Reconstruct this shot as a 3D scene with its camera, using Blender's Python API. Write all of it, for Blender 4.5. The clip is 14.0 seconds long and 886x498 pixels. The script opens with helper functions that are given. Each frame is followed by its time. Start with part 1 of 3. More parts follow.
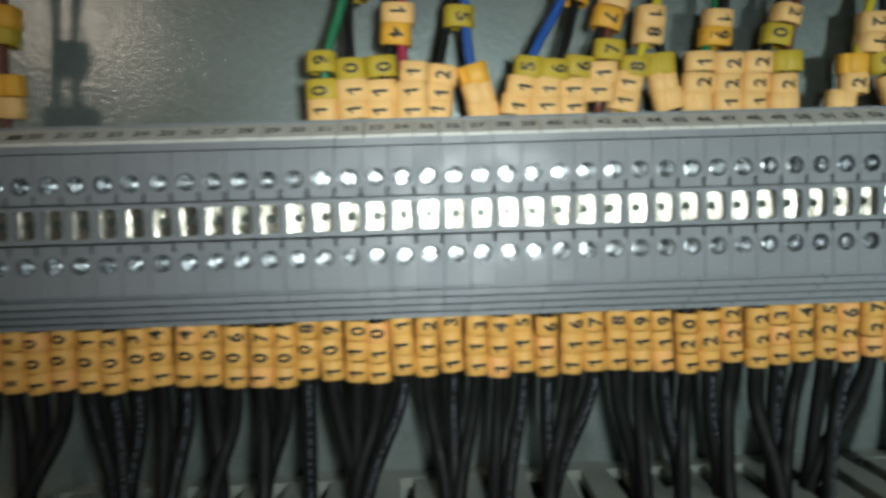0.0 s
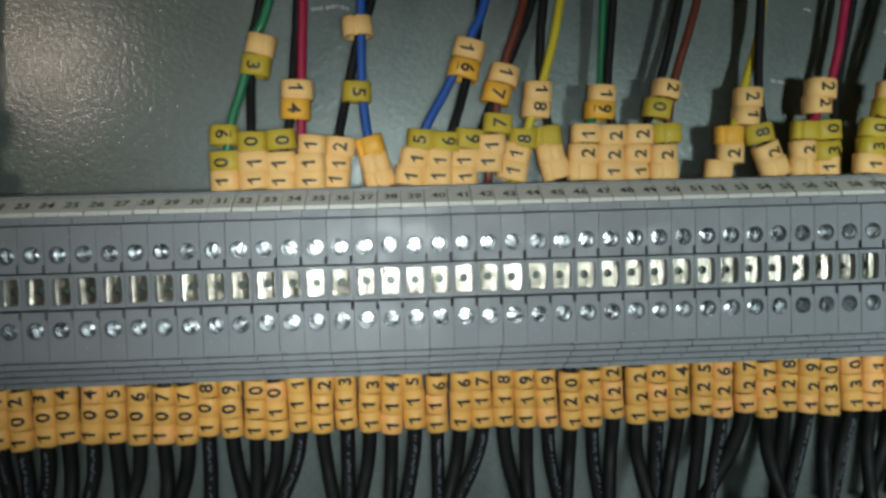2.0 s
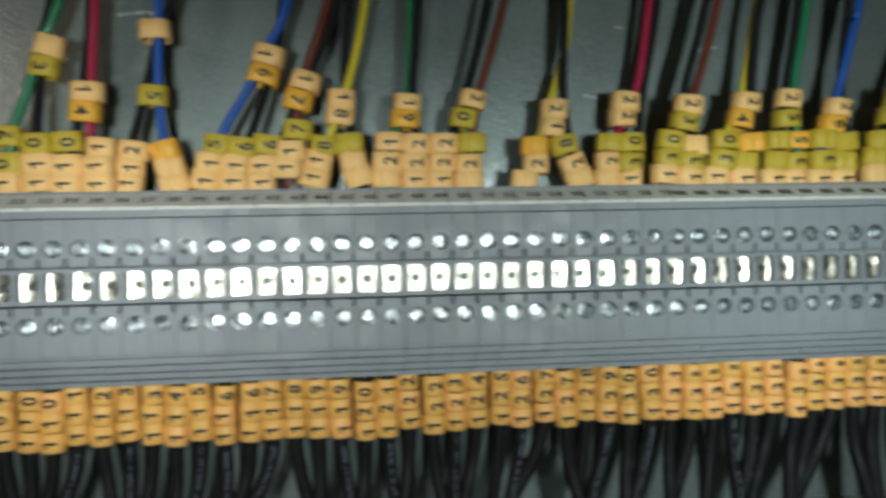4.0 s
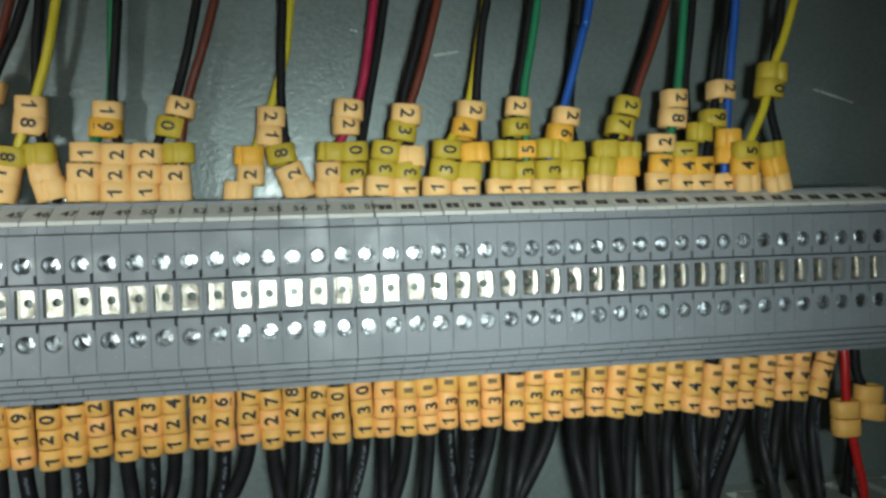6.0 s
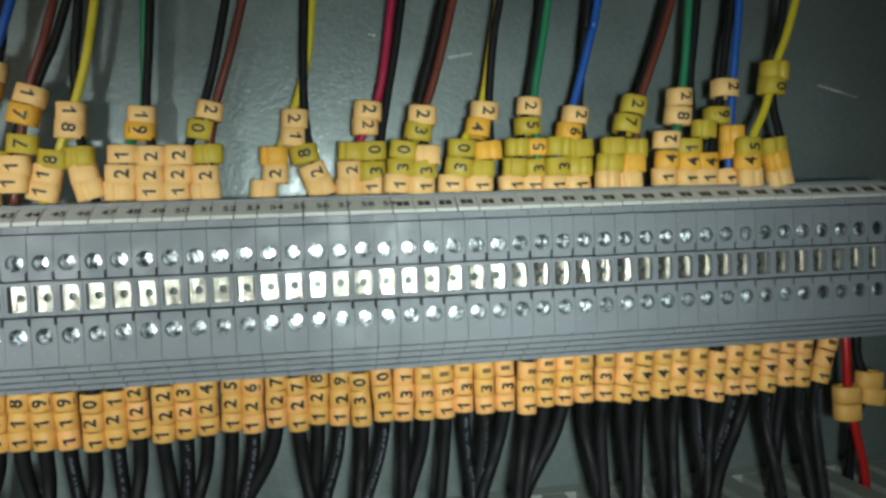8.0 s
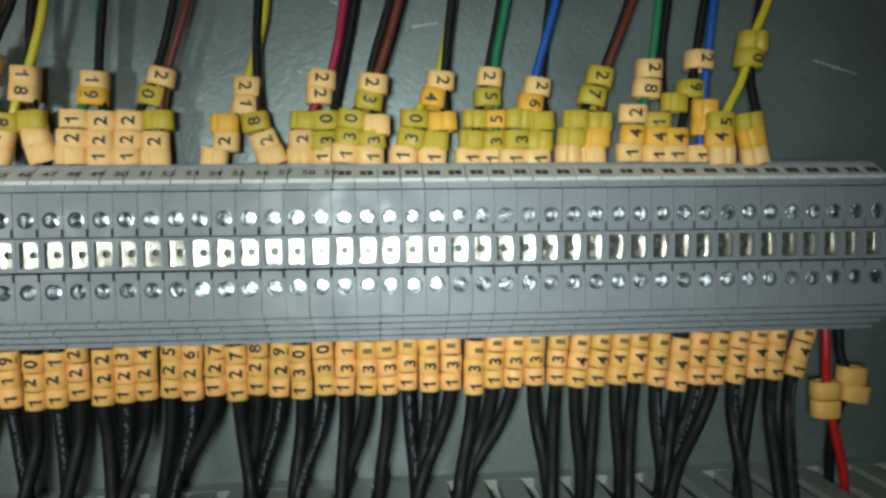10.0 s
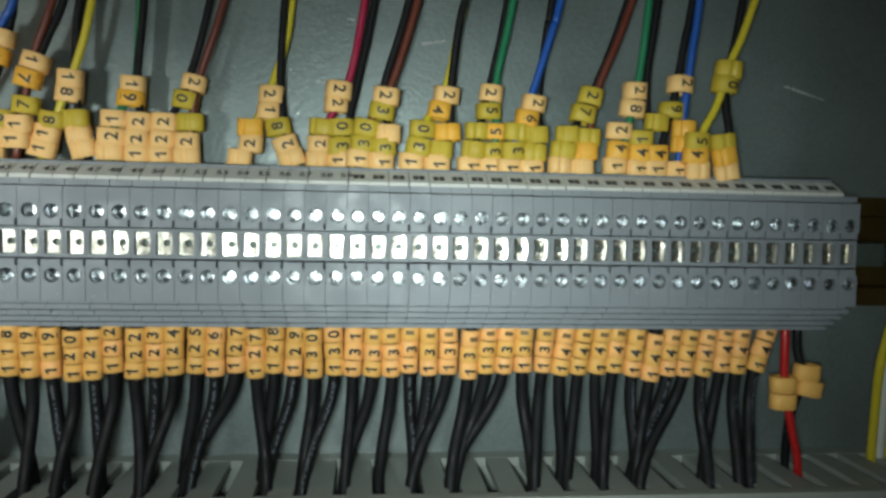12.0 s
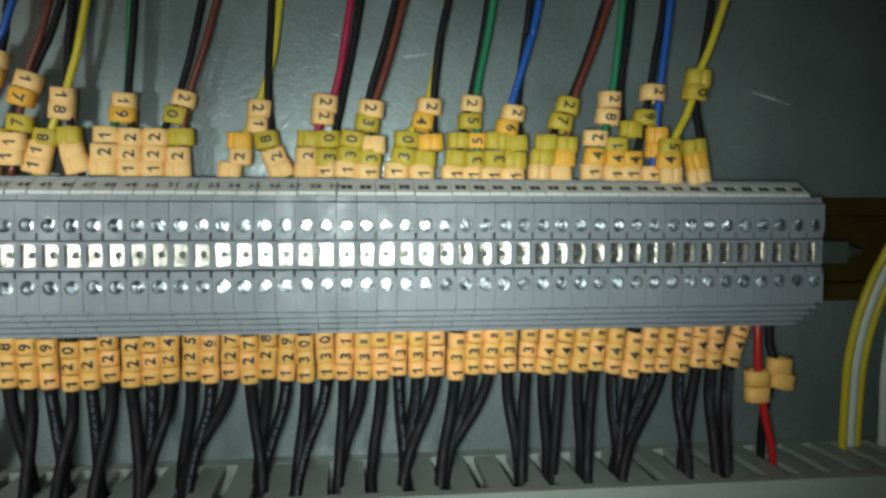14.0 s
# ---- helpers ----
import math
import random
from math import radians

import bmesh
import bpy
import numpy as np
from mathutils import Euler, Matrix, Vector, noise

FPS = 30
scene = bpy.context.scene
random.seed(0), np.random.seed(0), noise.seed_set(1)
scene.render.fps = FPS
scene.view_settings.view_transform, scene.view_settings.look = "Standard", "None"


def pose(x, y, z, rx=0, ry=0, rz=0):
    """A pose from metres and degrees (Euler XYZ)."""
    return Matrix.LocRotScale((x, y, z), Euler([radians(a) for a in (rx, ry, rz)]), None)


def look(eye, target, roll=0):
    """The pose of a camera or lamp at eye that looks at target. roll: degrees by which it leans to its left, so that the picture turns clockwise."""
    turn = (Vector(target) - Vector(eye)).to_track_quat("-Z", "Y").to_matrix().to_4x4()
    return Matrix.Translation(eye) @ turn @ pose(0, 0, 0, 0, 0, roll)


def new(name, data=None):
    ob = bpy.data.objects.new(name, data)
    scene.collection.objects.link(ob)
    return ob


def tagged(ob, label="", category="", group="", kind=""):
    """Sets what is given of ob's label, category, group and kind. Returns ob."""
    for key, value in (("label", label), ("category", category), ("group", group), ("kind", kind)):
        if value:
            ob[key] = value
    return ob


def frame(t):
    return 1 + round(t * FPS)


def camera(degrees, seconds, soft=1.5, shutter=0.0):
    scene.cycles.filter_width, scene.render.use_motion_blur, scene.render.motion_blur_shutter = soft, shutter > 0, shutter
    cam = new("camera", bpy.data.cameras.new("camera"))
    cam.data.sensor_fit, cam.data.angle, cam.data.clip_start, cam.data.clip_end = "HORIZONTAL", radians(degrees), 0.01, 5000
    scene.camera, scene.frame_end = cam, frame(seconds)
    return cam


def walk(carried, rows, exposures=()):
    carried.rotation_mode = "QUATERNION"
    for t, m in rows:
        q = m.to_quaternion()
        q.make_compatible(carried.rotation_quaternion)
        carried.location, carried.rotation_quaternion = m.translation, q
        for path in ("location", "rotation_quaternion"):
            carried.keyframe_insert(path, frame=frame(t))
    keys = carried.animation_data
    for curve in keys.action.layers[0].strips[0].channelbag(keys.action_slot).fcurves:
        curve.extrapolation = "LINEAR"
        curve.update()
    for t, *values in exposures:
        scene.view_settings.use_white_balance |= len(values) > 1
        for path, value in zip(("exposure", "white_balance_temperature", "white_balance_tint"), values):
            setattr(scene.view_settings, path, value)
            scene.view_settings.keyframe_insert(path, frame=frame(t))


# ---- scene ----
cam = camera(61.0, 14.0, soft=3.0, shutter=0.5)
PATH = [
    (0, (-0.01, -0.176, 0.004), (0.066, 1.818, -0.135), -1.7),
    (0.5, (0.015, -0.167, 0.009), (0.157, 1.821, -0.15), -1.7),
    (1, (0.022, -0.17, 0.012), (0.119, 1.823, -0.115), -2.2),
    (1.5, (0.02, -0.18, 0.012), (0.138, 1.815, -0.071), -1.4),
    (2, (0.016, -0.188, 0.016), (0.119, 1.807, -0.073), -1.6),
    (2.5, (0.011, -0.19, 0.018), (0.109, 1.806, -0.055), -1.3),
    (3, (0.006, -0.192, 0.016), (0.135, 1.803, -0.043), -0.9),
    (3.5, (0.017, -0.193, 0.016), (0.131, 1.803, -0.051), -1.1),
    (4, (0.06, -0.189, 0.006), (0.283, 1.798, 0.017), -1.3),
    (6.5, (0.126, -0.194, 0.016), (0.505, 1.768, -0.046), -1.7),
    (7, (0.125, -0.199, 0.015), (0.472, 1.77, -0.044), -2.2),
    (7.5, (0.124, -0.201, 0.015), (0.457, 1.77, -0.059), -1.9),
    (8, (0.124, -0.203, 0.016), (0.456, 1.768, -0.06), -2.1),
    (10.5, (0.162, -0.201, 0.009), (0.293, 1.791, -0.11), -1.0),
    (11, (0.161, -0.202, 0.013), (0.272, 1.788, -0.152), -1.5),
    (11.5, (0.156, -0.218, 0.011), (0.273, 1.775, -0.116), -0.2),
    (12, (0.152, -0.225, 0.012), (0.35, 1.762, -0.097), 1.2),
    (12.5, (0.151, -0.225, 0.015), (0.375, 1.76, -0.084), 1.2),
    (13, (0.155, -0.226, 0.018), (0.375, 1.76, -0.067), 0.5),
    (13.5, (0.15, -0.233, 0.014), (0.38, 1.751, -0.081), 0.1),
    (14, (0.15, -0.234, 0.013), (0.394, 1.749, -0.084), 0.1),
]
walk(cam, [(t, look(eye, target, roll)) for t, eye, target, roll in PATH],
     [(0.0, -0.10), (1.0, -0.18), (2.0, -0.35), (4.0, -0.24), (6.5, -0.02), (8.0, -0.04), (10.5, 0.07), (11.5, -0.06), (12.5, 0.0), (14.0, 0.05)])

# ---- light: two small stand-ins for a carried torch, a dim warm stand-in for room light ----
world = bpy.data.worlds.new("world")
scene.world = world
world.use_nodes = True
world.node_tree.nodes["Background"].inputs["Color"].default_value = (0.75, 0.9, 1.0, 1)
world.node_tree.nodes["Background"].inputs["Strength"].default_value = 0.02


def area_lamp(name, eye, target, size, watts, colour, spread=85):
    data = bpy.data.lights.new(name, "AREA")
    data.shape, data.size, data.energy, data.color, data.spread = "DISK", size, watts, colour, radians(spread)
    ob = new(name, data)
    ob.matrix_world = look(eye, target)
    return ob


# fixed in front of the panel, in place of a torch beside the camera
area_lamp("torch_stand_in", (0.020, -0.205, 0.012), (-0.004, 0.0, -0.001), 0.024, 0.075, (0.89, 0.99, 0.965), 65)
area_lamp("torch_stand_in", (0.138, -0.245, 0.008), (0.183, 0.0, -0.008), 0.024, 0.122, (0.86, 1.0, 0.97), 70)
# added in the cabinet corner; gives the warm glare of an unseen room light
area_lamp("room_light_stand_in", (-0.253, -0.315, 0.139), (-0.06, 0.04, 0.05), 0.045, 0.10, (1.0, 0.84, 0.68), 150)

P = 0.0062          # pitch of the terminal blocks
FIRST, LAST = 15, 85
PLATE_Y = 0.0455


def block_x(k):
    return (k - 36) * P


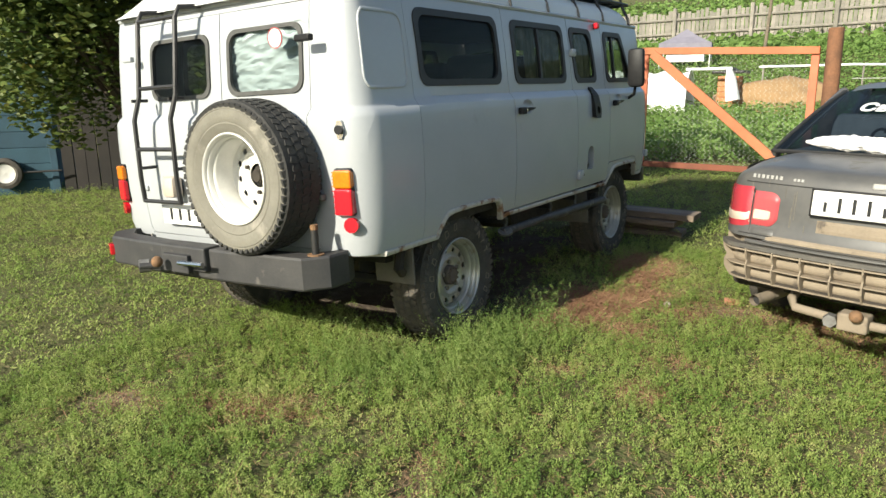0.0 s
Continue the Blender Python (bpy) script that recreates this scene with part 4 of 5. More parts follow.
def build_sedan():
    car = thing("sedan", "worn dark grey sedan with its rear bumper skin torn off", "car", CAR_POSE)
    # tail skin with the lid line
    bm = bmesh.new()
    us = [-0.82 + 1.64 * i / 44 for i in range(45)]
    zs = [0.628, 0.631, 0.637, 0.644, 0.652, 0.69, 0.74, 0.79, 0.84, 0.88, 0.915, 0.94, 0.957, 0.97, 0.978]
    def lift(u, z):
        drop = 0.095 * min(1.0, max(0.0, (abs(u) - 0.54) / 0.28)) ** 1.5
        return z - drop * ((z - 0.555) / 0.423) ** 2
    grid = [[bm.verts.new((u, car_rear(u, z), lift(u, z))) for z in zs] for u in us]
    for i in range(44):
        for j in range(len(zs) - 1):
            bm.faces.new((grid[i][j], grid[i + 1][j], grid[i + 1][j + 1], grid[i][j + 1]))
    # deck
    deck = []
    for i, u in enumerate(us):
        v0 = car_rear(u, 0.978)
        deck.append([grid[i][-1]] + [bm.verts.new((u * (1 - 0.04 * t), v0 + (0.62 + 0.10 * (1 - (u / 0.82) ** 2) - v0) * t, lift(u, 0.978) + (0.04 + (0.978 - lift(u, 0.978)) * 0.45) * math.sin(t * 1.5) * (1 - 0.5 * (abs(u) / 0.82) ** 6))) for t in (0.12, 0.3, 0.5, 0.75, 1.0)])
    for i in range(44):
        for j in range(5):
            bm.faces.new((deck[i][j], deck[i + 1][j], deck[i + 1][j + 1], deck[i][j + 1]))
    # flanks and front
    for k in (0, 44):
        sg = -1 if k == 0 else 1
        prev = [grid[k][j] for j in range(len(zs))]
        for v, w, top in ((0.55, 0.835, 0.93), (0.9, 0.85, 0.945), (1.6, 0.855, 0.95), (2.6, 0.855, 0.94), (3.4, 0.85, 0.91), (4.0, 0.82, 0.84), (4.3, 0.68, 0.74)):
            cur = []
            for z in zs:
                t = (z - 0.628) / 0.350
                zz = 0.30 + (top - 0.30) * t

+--

* [AIM OF THE TASK] Check each line of the records for "Euler" and copy the ones that contain it.

* [ANSWER TO THIS PROBLEM]
from mathutils import Euler, Matrix, Vector, noise
    """A pose from metres and degrees (Euler XYZ)."""
    return Matrix.LocRotScale((x, y, z), Euler([radians(a) for a in (rx, ry, rz)]), None)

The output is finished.